By Anton Pleshivtsev, Nancy Zhu
Bravado’s VP of Engineering, Anton, discusses the prospects of Ruby on Rails in the US market.
How do you rate the popularity of Ruby on Rails for web development in the US?
Ruby on Rails is still one of the most popular web frameworks in the US (and in the world). If web frameworks were spoken languages, I think Ruby on Rails would arguably be English. It is widely adopted by development teams at companies of all sizes in the US. In fact, we built our first product at Bravado 4 years ago with Rails only. Now we rely on it as our back-end framework.
The web framework is also popular among engineering candidates.

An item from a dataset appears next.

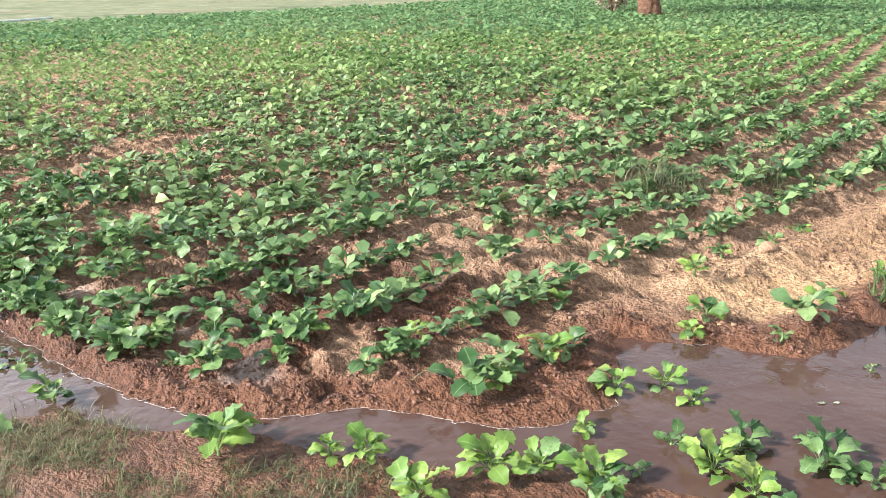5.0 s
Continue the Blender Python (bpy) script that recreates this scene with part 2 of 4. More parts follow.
    return dict(silt=silt, loose=loose, z=z, sd=sd, wet=wet, flood=flood, field=in_field * (y > 0.0), road=on_road * (y < 0.2), wave=wave, x0=x0, side=field_side)


# ---- materials ----
def material(name, rough=0.85, spec=0.3):
    m = bpy.data.materials.new(name)
    m.use_nodes = True
    b = m.node_tree.nodes["Principled BSDF"]
    b.inputs["Roughness"].default_value = rough
    b.inputs["Specular IOR Level"].default_value = spec
    return m, m.node_tree, b


def node(nt, kind, **sets):
    n = nt.nodes.new(kind)
    for k, v in sets.items():
        n.inputs[k.replace("_", " ")].default_value = v
    return n


def mix(nt, a, b, f):
    n = nt.nodes.new("ShaderNodeMix")
    n.data_type = "RGBA"
    for sock, v in ((n.inputs[6], a), (n.inputs[7], b), (n.inputs[0], f)):
        if isinstance(v, (tuple, float, int)):
            sock.default_value = (*v, 1) if isinstance(v, tuple) else v
        else:
            nt.links.new(v, sock)
    return n.outputs[2]


def ramp(nt, src, a, b):
    n = nt.nodes.new("ShaderNodeMapRange")
    n.inputs[1].default_value, n.inputs[2].default_value = a, b
    nt.links.new(src, n.inputs[0])
    return n.outputs[0]


def grain(nt, scale, detail=4.0, rough=0.6, where=None):
    n = node(nt, "ShaderNodeTexNoise", Scale=scale, Detail=detail, Roughness=rough)
    if where is None:
        where = nt.nodes.new("ShaderNodeTexCoord").outputs["Object"]
    nt.links.new(where, n.inputs["Vector"])
    return n.outputs["Fac"]


def bumped(nt, b, src, strength, dist):
    n = node(nt, "ShaderNodeBump", Strength=strength, Distance=dist)
    nt.links.new(src, n.inputs["Height"])
    nt.links.new(n.outputs[0], b.inputs["Normal"])
    return n


def plain(name, a, b, scale, rough=0.85, spec=0.3, bump=0.4, dist=0.01, metal=0.0):
    """Two shades mixed by fine and broad grain, with a little relief."""
    m, nt, p = material(name, rough, spec)
    f = grain(nt, scale, 6)
    g = grain(nt, scale * 0.13, 3)
    c = mix(nt, mix(nt, a, b, ramp(nt, f, 0.3, 0.7)), tuple(0.55 * v for v in a), ramp(nt, g, 0.52, 0.85))
    nt.links.new(c, p.inputs["Base Color"])
    p.inputs["Metallic"].default_value = metal
    bumped(nt, p, f, bump, dist)
    return m


def soil():
    m, nt, p = material("field_soil", 0.9, 0.25)
    attr = {}
    for k in ("wet", "road", "field", "green", "loose", "thatch", "silt"):
        n = nt.nodes.new("ShaderNodeAttribute")
        n.attribute_name = k
        attr[k] = n.outputs["Fac"]
    fine, mid, wide = grain(nt, 30, 3, 0.65), grain(nt, 6, 5), grain(nt, 0.5, 4)
    dry = mix(nt, (0.2, 0.118, 0.074), (0.45, 0.305, 0.195), ramp(nt, fine, 0.34, 0.66))
    dry = mix(nt, dry, (0.3, 0.18, 0.12), ramp(nt, wide, 0.5, 0.75))
    dry = mix(nt, dry, (0.17, 0.095, 0.06), ramp(nt, grain(nt, 11, 5, 0.7), 0.55, 0.72))
    loose = mix(nt, (0.31, 0.19, 0.1), (0.58, 0.4, 0.23), ramp(nt, fine, 0.3, 0.7))
    dry = mix(nt, dry, loose, attr["loose"])
    wet = mix(nt, (0.058, 0.026, 0.0165), (0.175, 0.085, 0.052), ramp(nt, fine, 0.34, 0.68))
    wet = mix(nt, wet, (0.195, 0.11, 0.072), ramp(nt, mid, 0.62, 0.8))
    # redder clay towards the open end of the channel
    place = node(nt, "ShaderNodeSeparateXYZ")
    nt.links.new(nt.nodes.new("ShaderNodeTexCoord").outputs["Object"], place.inputs[0])
    wet = mix(nt, wet, mix(nt, (0.066, 0.029, 0.017), (0.205, 0.098, 0.055), ramp(nt, fine, 0.3, 0.68)), ramp(nt, place.outputs["X"], -3.2, -1.4))
    road = mix(nt, (0.10, 0.073, 0.054), (0.185, 0.142, 0.108), ramp(nt, mid, 0.3, 0.7))
    road = mix(nt, road, (0.17, 0.118, 0.083), ramp(nt, wide, 0.5, 0.75))
    road = mix(nt, road, (0.085, 0.062, 0.046), ramp(nt, fine, 0.6, 0.8))
    road = mix(nt, road, (0.115, 0.085, 0.062), ramp(nt, grain(nt, 2.6, 9, 0.78), 0.54, 0.70))
    along = node(nt, "ShaderNodeMapping")
    along.inputs["Scale"].default_value = (0.35, 1.6, 1.0)
    nt.links.new(nt.nodes.new("ShaderNodeTexCoord").outputs["Object"], along.inputs["Vector"])
    road = mix(nt, road, (0.21, 0.16, 0.12), ramp(nt, grain(nt, 2.0, 6, 0.6, along.outputs[0]), 0.48, 0.7))
    verge = mix(nt, (0.13, 0.078, 0.052), (0.26, 0.172, 0.12), ramp(nt, mid, 0.3, 0.7))
    verge = mix(nt, verge, (0.17, 0.115, 0.08), ramp(nt, grain(nt, 2.2, 8, 0.7), 0.52, 0.72))
    thatch = mix(nt, (0.034, 0.022, 0.015), (0.1, 0.066, 0.045), ramp(nt, fine, 0.35, 0.65))
    verge = mix(nt, verge, (0.32, 0.245, 0.185), ramp(nt, grain(nt, 1.7, 5, 0.6), 0.6, 0.72))
    verge = mix(nt, verge, thatch, attr["thatch"])
    c = mix(nt, verge, dry, attr["field"])
    c = mix(nt, c, road, attr["road"])
    green = mix(nt, (0.085, 0.108, 0.05), (0.18, 0.19, 0.105), ramp(nt, grain(nt, 0.6, 9, 0.75), 0.35, 0.65))
    green = mix(nt, green, (0.25, 0.235, 0.155), ramp(nt, grain(nt, 0.9, 6, 0.7, along.outputs[0]), 0.5, 0.68))
    green = mix(nt, green, (0.06, 0.085, 0.035), ramp(nt, grain(nt, 0.22, 6, 0.7), 0.52, 0.66))
    c = mix(nt, c, green, attr["green"])
    c = mix(nt, c, wet, attr["wet"])
    c = mix(nt, c, mix(nt, (0.13, 0.085, 0.063), (0.31, 0.24, 0.2), ramp(nt, mid, 0.35, 0.65)), attr["silt"])
    nt.links.new(c, p.inputs["Base Color"])
    r = node(nt, "ShaderNodeMapRange")
    nt.links.new(attr["wet"], r.inputs[0])
    r.inputs[3].default_value, r.inputs[4].default_value = 0.95, 0.5
    slick = node(nt, "ShaderNodeMapRange")
    nt.links.new(attr["silt"], slick.inputs[0])
    nt.links.new(r.outputs[0], slick.inputs[3])
    slick.inputs[4].default_value = 0.2
    nt.links.new(slick.outputs[0], p.inputs["Roughness"])
    crumbs = node(nt, "ShaderNodeMath")
    crumbs.operation = "MULTIPLY_ADD"
    nt.links.new(grain(nt, 70, 3, 0.6), crumbs.inputs[0])
    crumbs.inputs[1].default_value = 0.45
    nt.links.new(grain(nt, 21, 4, 0.62), crumbs.inputs[2])
    soft = node(nt, "ShaderNodeMapRange")
    lively = node(nt, "ShaderNodeMath")
    lively.operation = "MAXIMUM"
    nt.links.new(attr["field"], lively.inputs[0])
    nt.links.new(attr["wet"], lively.inputs[1])
    calm = node(nt, "ShaderNodeMath")
    calm.operation = "SUBTRACT"
    calm.use_clamp = True
    nt.links.new(lively.outputs[0], calm.inputs[0])
    nt.links.new(attr["silt"], calm.inputs[1])
    nt.links.new(calm.outputs[0], soft.inputs[0])
    soft.inputs[3].default_value, soft.inputs[4].default_value = 0.3, 1.0
    nt.links.new(soft.outputs[0], bumped(nt, p, crumbs.outputs[0], 1.0, 0.07).inputs["Strength"])
    return m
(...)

A quick search on job sites such as AngelList confirms this. Since the framework is popular all over the world, US companies looking for Ruby developers can cast their net beyond the US market. For example, Bravado has hired exceptional engineers (including those with Ruby on Rails experience) in non-US markets such as Brazil.
What advantages of using this tool would you highlight?

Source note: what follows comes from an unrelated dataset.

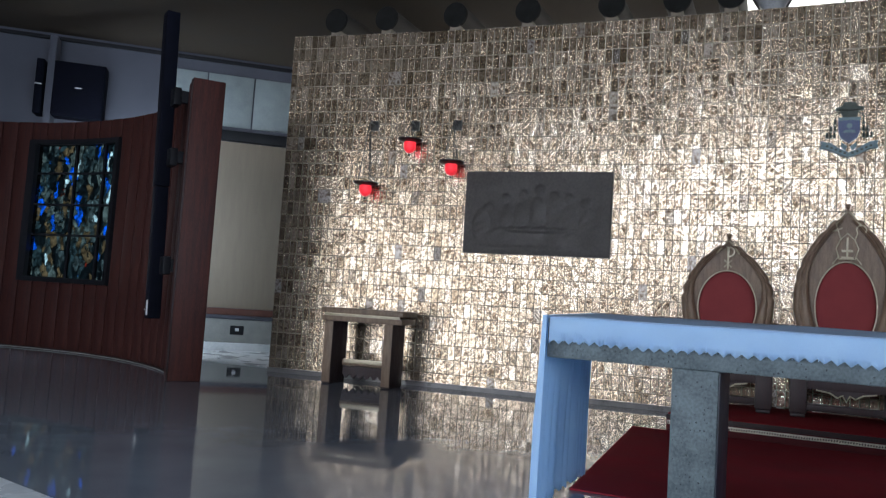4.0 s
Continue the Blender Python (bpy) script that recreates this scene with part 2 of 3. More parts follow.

Its rich ecosystem and the ease of hiring it enables. Since the release of Ruby on Rails in 2004, developers around the world have assembled an extensive support system and knowledge base. A lot of typical challenges are well-known and documented on sites such as Stack Overflow or Ruby on Rails Discussions. As mentioned above, it is also relatively easy to find great engineering candidates with Ruby on Rails experience in the US and other major markets.
How promising is the future of Ruby on Rails?
Despite its continued popularity, I believe it will become a more niche product. As many things in the technology world are trending to be real-time and streaming-based, Ruby on Rails starts to become an old-school Web 2.0 framework with page loads, HTTP requests, etc. Although I don’t expect its popularity to recede in the near future, I expect there to be modern solutions that will support more real-time communication with users.
Can other programming tools hinder the development of Ruby on Rails?
Currently, I don’t think any classic web framework solutions can hinder the development of Ruby on Rails. Many amazing new frameworks such as Laravel, a PHP web framework, have been introduced. But they still trail far behind Rails, because it takes time to surpass the work invested into building and improving Rails in the past 17 years.
However, as I mentioned before, the web is changing and it is likely the introduction of modern-technology-based frameworks will alter the landscape.